DataStreamWriter and Streaming Data Sink
Once you’re satisfied with building a stream processing pipeline (using the APIs of DataStreamReader, Dataset, RelationalGroupedDataset
and KeyValueGroupedDataset
), you should define how and when the result of the streaming query is persisted in (sent out to) an external data system using a streaming sink.
Tip
|
Read up on the APIs of Dataset, RelationalGroupedDataset and KeyValueGroupedDataset in The Internals of Spark SQL book. |
You should use Dataset.writeStream method that simply creates a DataStreamWriter.
// Not only is this a Dataset, but it is also streaming
assert(countByTime.isStreaming)
val writer = countByTime.writeStream
import org.apache.spark.sql.streaming.DataStreamWriter
assert(writer.isInstanceOf[DataStreamWriter[_]])
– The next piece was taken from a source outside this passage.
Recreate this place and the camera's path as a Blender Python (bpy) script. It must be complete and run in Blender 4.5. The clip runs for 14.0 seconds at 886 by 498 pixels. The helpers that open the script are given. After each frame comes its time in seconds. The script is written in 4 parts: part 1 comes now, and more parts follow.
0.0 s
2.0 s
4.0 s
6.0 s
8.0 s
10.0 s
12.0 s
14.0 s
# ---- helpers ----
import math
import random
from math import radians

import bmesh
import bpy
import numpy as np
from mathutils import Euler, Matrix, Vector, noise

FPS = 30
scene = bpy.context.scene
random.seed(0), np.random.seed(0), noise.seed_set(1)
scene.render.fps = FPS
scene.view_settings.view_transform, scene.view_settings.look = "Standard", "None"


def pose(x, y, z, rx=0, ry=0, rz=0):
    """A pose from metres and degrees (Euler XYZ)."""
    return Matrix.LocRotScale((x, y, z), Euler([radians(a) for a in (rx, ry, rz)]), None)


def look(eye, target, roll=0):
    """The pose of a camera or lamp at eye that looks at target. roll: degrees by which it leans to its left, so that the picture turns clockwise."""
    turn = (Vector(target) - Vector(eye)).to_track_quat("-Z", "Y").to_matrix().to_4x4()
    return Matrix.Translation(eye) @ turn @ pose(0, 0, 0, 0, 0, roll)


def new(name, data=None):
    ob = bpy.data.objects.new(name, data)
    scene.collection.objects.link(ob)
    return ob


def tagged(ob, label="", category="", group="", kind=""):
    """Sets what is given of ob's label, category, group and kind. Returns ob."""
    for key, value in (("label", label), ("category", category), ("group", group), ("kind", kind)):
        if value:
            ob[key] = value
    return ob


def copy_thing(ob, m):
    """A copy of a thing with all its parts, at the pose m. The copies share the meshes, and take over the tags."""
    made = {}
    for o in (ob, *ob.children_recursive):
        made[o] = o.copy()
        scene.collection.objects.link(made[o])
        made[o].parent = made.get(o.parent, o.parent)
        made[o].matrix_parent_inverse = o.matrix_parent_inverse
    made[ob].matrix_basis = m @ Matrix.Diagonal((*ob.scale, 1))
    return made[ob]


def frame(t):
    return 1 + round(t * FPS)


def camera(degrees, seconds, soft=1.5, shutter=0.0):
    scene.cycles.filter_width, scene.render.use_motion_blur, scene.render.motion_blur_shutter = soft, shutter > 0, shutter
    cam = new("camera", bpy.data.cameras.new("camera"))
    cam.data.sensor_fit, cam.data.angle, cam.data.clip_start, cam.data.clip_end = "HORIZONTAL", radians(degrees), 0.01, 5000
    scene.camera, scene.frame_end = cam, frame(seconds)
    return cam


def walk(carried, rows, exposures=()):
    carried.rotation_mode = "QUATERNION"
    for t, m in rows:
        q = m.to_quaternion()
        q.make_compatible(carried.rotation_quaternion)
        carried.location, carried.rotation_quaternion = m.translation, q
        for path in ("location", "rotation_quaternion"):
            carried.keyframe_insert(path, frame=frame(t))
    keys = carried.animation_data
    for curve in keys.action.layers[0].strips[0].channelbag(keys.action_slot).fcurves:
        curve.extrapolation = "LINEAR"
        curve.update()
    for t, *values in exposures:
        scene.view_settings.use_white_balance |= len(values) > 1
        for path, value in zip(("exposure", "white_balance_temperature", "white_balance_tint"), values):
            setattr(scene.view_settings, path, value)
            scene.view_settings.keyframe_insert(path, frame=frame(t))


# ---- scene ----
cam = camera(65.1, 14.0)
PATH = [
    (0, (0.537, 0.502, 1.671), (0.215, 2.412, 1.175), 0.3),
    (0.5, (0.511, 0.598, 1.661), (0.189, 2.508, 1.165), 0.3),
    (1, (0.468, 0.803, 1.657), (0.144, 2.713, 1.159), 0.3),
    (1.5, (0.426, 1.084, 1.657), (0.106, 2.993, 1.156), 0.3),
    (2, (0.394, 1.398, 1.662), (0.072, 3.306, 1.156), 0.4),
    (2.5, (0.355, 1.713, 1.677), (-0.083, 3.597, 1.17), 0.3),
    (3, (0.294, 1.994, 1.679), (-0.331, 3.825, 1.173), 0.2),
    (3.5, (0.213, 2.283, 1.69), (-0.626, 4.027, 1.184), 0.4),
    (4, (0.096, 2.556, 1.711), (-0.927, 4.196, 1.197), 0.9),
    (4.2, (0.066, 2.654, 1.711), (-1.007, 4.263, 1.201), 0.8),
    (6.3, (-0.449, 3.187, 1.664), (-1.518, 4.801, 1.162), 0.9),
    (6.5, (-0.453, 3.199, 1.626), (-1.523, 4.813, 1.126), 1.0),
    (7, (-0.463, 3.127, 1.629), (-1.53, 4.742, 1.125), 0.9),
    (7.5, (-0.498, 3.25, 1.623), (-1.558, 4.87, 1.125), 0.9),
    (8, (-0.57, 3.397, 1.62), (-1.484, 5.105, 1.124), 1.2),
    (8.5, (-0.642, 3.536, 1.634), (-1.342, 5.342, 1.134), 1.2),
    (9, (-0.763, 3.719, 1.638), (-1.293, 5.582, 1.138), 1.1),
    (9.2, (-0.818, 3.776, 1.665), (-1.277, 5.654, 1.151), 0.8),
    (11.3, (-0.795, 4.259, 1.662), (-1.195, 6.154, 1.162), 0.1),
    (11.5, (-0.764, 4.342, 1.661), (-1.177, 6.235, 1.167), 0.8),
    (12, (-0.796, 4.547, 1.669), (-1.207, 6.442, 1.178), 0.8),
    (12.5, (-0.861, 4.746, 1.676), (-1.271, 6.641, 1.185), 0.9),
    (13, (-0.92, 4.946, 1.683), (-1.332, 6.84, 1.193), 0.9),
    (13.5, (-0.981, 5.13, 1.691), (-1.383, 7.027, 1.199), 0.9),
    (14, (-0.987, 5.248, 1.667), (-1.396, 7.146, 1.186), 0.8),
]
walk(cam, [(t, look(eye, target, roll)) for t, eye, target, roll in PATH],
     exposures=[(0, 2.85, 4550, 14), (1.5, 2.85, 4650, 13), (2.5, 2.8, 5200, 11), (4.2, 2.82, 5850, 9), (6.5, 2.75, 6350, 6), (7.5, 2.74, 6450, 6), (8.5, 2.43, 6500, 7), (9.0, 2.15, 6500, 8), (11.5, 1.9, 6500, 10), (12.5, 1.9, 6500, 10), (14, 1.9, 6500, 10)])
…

The fluent API of DataStreamWriter
allows you to describe the output data sink (e.g. DataStreamWriter.format and DataStreamWriter.options) using method chaining (with the goal of making the readability of the source code close to that of ordinary written prose, essentially creating a domain-specific language within the interface. See Fluent interface article in Wikipedia).
writer
.format("csv")
.option("delimiter", "\t")
Like in DataStreamReader data source formats, there are a couple of built-in data sink formats. Unlike data source formats, their names do not have corresponding DataStreamWriter
methods. The reason is that you will use DataStreamWriter.start to create and immediately start a StreamingQuery.
There are however two special output formats that do have corresponding DataStreamWriter
methods, i.e. DataStreamWriter.foreach and DataStreamWriter.foreachBatch, that allow for persisting query results to external data systems that do not have streaming sinks available. They give you a trade-off between developing a full-blown streaming sink and simply using the methods (that lay the basis of what a custom sink would have to do anyway).
DataStreamWriter
API defines two new concepts (that are not available in the "base" Spark SQL):
-
OutputMode that you specify using DataStreamWriter.outputMode method
-
Trigger that you specify using DataStreamWriter.trigger method
You may also want to give a streaming query a name using DataStreamWriter.queryName method.
In the end, you use DataStreamWriter.start method to create and immediately start a StreamingQuery.
import org.apache.spark.sql.streaming.OutputMode
import org.apache.spark.sql.streaming.Trigger
import scala.concurrent.duration._
val sq = writer
.format("console")
.option("truncate", false)
.option("checkpointLocation", "/tmp/csv-to-csv-checkpoint")
.outputMode(OutputMode.Append)
.trigger(Trigger.ProcessingTime(30.seconds))
.queryName("csv-to-csv")
.start("/tmp")
import org.apache.spark.sql.streaming.StreamingQuery
assert(sq.isInstanceOf[StreamingQuery])
When DataStreamWriter
is requested to start a streaming query, it allows for the following data source formats:
-
memory with MemorySinkV2 (with ContinuousTrigger) or MemorySink
-
foreach with ForeachWriterProvider sink
-
foreachBatch with ForeachBatchSink sink (that does not support ContinuousTrigger)
-
Any
DataSourceRegister
data source -
Custom data sources specified by their fully-qualified class names or [name].DefaultSource
-
avro, kafka and some others (see
DataSource.lookupDataSource
object method) -
DataSource
is requested to create a streaming sink that accepts StreamSinkProvider orFileFormat
data sources only
With a streaming sink, DataStreamWriter
requests the StreamingQueryManager to start a streaming query.
StreamingQuery
When a stream processing pipeline is started (using DataStreamWriter.start method), DataStreamWriter
creates a StreamingQuery and requests the StreamingQueryManager to start a streaming query.
StreamingQueryManager
StreamingQueryManager is used to manage streaming queries.